**Task to carry out:**
Using the data below, return the stretch from the line that contains "4. More parts follow." through the line that contains "math.cos(a), CY +", both included, exactly as it stands and nothing beyond it.
##### Material for this task #####
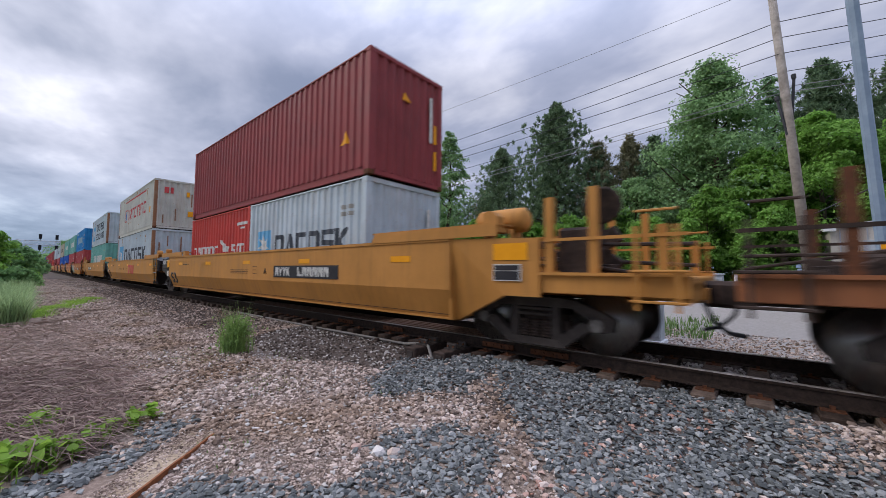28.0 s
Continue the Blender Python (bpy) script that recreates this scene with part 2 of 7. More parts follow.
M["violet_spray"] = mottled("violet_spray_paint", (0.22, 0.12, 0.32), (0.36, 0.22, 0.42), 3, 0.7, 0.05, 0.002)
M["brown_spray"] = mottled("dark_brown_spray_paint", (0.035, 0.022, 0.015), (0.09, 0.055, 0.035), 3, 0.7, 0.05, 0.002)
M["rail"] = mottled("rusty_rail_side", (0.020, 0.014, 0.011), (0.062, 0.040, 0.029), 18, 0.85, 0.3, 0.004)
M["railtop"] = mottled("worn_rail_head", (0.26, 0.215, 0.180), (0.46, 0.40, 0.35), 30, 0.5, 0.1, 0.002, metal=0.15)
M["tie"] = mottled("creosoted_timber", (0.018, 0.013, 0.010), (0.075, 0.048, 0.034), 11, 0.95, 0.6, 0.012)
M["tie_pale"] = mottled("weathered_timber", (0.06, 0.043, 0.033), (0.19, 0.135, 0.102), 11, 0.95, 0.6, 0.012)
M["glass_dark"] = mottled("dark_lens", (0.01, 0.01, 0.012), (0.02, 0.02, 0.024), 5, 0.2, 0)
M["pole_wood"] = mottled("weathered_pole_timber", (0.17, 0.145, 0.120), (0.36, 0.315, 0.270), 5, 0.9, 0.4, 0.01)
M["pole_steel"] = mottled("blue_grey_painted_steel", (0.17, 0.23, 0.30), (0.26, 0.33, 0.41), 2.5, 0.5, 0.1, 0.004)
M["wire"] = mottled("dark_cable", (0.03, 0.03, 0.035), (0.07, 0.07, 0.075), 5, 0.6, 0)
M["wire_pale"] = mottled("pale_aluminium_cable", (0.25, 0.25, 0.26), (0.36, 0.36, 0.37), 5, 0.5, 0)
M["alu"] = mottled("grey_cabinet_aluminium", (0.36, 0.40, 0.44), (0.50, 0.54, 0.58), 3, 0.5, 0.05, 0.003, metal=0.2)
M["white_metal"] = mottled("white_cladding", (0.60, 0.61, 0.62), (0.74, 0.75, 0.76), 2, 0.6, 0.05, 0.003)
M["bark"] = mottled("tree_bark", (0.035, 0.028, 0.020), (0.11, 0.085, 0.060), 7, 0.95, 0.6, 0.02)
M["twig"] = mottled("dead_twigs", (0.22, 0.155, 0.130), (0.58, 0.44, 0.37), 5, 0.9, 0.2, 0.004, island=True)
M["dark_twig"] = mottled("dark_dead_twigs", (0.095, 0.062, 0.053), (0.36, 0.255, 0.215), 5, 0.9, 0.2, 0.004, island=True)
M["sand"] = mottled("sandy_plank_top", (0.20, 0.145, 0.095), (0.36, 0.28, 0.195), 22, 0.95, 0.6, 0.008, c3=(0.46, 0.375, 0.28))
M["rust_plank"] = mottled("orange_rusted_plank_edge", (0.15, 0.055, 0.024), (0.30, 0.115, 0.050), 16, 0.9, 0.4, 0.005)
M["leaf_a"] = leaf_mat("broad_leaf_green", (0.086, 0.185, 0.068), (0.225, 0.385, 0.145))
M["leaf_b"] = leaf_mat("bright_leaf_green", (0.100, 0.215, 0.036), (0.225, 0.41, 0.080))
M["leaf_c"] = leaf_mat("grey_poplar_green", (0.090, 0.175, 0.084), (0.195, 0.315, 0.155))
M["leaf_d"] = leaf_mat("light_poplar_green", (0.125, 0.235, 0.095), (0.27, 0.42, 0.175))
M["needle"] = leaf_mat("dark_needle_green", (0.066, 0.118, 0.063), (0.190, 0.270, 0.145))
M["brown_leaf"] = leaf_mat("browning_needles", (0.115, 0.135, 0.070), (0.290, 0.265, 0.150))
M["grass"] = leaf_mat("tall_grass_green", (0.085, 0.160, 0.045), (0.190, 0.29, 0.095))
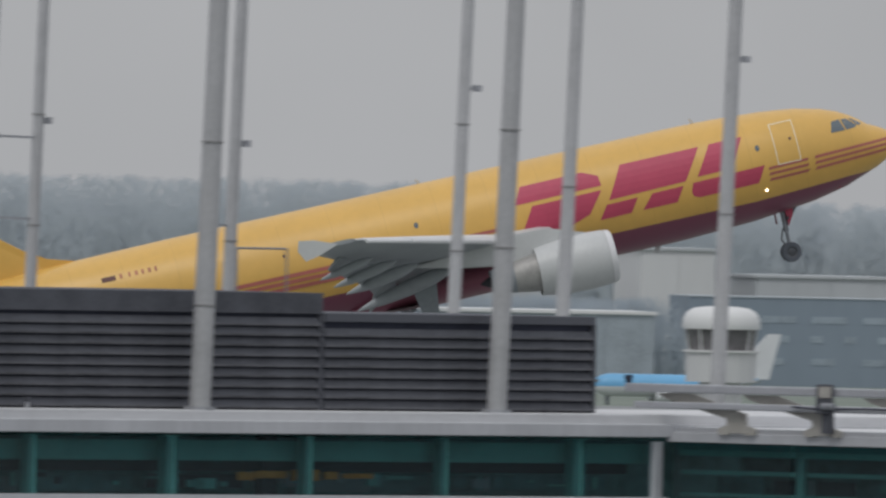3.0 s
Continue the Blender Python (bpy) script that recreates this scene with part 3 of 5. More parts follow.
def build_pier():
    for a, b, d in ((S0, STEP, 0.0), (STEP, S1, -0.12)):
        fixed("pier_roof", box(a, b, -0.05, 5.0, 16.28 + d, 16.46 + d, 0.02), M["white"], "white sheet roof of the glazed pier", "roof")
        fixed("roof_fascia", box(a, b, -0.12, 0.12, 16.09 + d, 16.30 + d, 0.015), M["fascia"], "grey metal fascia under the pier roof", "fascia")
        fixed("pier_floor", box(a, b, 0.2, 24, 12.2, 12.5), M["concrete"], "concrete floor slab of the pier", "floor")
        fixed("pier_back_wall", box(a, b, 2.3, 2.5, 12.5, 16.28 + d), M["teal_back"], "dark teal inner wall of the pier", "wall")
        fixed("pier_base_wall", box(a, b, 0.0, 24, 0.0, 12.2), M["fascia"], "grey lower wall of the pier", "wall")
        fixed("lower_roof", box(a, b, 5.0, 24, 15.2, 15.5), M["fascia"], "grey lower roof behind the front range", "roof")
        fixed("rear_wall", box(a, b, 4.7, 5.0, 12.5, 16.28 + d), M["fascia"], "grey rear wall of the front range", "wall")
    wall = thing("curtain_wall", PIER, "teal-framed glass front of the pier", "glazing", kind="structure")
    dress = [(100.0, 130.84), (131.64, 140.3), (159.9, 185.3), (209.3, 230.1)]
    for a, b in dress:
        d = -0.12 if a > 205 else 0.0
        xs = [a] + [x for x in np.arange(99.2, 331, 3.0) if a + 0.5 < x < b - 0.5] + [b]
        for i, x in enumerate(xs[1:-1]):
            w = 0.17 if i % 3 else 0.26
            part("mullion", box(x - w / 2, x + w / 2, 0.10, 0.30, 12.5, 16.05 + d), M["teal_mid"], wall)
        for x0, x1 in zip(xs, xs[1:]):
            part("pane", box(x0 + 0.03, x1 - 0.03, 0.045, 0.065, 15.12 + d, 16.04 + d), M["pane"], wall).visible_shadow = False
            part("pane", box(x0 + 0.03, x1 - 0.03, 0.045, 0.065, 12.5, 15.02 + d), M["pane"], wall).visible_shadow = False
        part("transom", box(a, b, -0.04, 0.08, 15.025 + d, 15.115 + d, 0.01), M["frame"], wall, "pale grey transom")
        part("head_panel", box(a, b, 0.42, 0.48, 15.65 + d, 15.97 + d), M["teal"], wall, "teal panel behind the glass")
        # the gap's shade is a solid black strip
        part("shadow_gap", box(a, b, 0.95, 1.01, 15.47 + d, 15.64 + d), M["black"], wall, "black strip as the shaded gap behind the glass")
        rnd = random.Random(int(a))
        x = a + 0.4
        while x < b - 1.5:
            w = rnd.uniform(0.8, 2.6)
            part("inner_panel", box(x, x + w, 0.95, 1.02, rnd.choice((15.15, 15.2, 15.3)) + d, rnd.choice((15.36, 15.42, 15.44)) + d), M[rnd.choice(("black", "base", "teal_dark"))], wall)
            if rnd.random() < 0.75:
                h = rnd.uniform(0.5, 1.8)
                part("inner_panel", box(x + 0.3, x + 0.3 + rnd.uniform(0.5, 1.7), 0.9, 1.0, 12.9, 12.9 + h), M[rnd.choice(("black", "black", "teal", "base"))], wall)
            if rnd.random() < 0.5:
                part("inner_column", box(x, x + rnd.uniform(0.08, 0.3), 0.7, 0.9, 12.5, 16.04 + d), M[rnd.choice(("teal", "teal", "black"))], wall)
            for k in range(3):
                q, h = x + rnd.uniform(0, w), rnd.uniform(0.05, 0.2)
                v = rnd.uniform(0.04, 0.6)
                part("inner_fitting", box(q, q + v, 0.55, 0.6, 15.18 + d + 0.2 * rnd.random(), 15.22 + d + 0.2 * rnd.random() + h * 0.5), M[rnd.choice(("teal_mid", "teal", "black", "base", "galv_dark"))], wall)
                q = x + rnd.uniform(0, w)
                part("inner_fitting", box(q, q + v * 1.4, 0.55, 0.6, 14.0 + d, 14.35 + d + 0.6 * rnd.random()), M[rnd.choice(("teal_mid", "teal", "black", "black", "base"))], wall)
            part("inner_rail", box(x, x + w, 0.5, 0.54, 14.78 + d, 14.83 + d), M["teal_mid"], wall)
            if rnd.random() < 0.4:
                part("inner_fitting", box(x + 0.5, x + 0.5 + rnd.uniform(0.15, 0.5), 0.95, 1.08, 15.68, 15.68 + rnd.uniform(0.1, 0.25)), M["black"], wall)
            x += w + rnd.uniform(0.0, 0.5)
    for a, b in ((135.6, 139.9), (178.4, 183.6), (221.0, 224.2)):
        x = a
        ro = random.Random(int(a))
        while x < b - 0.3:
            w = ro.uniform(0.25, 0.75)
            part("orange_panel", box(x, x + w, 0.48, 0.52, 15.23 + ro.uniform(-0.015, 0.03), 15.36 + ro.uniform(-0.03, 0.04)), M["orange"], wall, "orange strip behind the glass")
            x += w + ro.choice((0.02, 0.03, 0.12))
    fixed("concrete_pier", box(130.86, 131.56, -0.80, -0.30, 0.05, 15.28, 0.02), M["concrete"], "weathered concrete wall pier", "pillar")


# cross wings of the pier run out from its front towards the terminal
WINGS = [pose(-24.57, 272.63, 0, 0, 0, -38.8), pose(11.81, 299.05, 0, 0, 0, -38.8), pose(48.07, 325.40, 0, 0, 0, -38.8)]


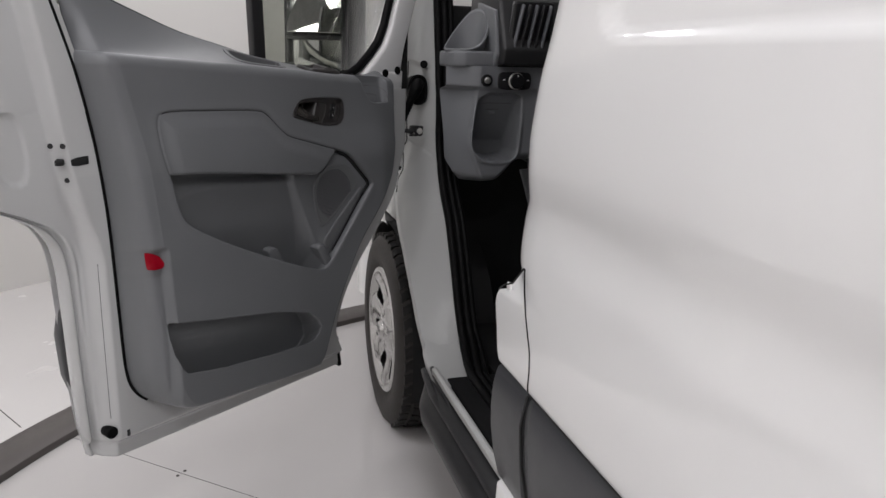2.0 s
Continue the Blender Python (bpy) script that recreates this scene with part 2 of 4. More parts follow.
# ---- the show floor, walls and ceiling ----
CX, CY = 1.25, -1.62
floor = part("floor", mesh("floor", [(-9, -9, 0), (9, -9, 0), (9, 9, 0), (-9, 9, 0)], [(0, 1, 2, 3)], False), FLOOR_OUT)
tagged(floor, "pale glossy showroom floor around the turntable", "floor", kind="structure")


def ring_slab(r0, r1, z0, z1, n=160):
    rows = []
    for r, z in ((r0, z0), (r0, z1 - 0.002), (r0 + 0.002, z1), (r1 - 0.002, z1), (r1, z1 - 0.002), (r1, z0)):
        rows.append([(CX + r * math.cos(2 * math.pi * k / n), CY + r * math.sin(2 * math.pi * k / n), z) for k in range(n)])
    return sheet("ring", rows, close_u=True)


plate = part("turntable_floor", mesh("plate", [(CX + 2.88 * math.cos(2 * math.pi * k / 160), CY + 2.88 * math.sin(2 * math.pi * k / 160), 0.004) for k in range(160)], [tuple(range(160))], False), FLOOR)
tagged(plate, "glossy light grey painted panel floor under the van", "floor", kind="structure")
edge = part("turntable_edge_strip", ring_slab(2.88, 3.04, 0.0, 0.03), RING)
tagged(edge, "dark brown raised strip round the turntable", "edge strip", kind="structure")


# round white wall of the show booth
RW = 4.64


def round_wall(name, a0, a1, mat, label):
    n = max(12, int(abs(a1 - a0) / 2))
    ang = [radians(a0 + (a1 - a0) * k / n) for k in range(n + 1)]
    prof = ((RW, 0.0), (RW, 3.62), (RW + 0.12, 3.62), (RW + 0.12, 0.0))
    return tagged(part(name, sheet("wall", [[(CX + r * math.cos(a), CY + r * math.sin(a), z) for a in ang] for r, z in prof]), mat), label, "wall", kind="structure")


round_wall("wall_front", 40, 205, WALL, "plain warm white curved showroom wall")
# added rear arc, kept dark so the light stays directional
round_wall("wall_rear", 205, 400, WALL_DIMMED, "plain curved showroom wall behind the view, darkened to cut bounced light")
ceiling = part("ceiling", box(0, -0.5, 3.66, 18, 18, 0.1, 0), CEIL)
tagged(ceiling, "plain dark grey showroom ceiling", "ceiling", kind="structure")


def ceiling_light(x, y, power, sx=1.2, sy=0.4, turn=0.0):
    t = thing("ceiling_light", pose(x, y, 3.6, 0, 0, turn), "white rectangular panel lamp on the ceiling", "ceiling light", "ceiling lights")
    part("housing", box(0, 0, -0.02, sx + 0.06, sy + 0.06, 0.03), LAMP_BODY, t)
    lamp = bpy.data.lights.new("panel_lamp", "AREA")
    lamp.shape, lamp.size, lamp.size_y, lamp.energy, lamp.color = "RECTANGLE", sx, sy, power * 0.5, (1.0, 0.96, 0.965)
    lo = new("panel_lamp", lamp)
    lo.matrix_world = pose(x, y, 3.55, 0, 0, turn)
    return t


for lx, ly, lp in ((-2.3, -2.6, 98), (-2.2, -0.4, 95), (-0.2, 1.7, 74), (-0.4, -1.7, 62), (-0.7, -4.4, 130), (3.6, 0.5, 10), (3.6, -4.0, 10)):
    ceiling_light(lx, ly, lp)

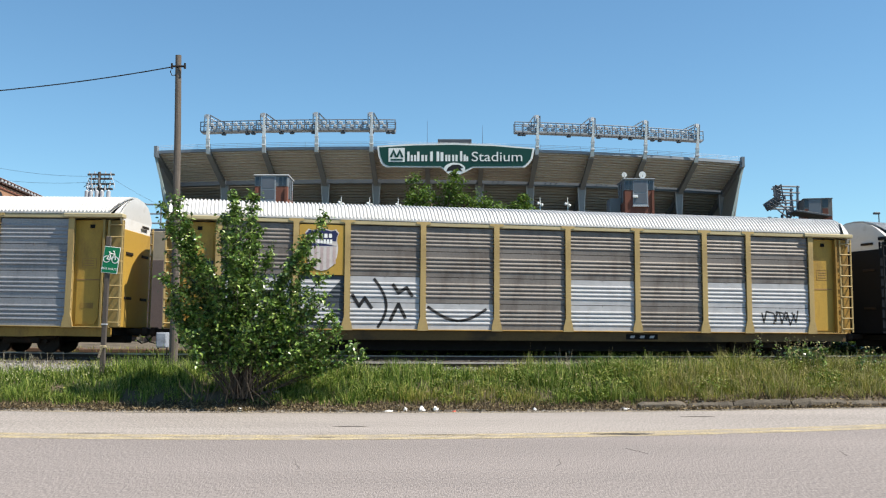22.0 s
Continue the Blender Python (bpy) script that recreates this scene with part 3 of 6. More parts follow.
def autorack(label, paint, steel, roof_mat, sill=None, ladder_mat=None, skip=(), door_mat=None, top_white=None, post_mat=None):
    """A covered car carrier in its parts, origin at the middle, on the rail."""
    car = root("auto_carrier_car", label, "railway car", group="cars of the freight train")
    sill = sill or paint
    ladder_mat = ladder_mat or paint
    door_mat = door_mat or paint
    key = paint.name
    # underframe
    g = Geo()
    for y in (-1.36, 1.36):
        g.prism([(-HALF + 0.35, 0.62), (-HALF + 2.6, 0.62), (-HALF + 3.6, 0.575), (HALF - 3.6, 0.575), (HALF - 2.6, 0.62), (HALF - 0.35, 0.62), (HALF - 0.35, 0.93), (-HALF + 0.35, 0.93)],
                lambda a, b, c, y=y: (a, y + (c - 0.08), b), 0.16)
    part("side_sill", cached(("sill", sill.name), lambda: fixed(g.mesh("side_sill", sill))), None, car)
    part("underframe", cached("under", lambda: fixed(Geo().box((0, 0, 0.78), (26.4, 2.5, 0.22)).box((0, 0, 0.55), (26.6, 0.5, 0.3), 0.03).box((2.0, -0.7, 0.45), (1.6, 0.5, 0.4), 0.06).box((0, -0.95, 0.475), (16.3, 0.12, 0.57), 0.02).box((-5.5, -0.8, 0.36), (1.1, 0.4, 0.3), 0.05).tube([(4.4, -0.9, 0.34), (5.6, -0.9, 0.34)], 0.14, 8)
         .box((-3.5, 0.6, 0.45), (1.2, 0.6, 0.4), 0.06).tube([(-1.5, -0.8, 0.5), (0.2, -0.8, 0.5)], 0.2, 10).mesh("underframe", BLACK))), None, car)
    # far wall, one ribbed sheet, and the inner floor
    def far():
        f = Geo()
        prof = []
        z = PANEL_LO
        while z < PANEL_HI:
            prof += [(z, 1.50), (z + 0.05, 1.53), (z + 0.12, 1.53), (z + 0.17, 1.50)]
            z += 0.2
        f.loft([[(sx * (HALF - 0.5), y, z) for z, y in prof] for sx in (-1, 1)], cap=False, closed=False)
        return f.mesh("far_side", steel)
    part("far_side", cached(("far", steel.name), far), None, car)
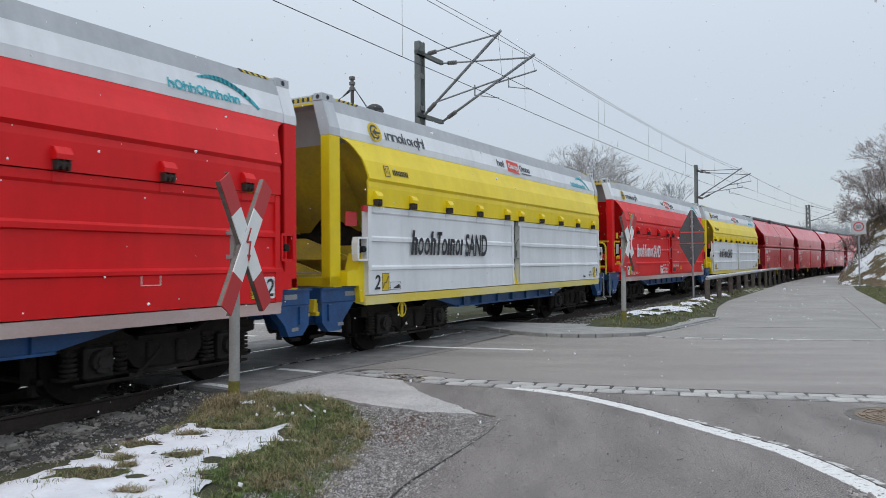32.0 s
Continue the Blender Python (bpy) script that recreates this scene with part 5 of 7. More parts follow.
#####
**The response:**
Continue the Blender Python (bpy) script that recreates this scene with part 2 of 4. More parts follow.
# ---- the show floor, walls and ceiling ----
CX, CY = 1.25, -1.62
floor = part("floor", mesh("floor", [(-9, -9, 0), (9, -9, 0), (9, 9, 0), (-9, 9, 0)], [(0, 1, 2, 3)], False), FLOOR_OUT)
tagged(floor, "pale glossy showroom floor around the turntable", "floor", kind="structure")


def ring_slab(r0, r1, z0, z1, n=160):
    rows = []
    for r, z in ((r0, z0), (r0, z1 - 0.002), (r0 + 0.002, z1), (r1 - 0.002, z1), (r1, z1 - 0.002), (r1, z0)):
        rows.append([(CX + r * math.cos(2 * math.pi * k / n), CY + r * math.sin(2 * math.pi * k / n), z) for k in range(n)])
    return sheet("ring", rows, close_u=True)


plate = part("turntable_floor", mesh("plate", [(CX + 2.88 * math.cos(2 * math.pi * k / 160), CY + 2.88 * math.sin(2 * math.pi * k / 160), 0.004) for k in range(160)], [tuple(range(160))], False), FLOOR)
tagged(plate, "glossy light grey painted panel floor under the van", "floor", kind="structure")
edge = part("turntable_edge_strip", ring_slab(2.88, 3.04, 0.0, 0.03), RING)
tagged(edge, "dark brown raised strip round the turntable", "edge strip", kind="structure")


# round white wall of the show booth
RW = 4.64


def round_wall(name, a0, a1, mat, label):
    n = max(12, int(abs(a1 - a0) / 2))
    ang = [radians(a0 + (a1 - a0) * k / n) for k in range(n + 1)]
    prof = ((RW, 0.0), (RW, 3.62), (RW + 0.12, 3.62), (RW + 0.12, 0.0))
    return tagged(part(name, sheet("wall", [[(CX + r * math.cos(a), CY + r * math.sin(a), z) for a in ang] for r, z in prof]), mat), label, "wall", kind="structure")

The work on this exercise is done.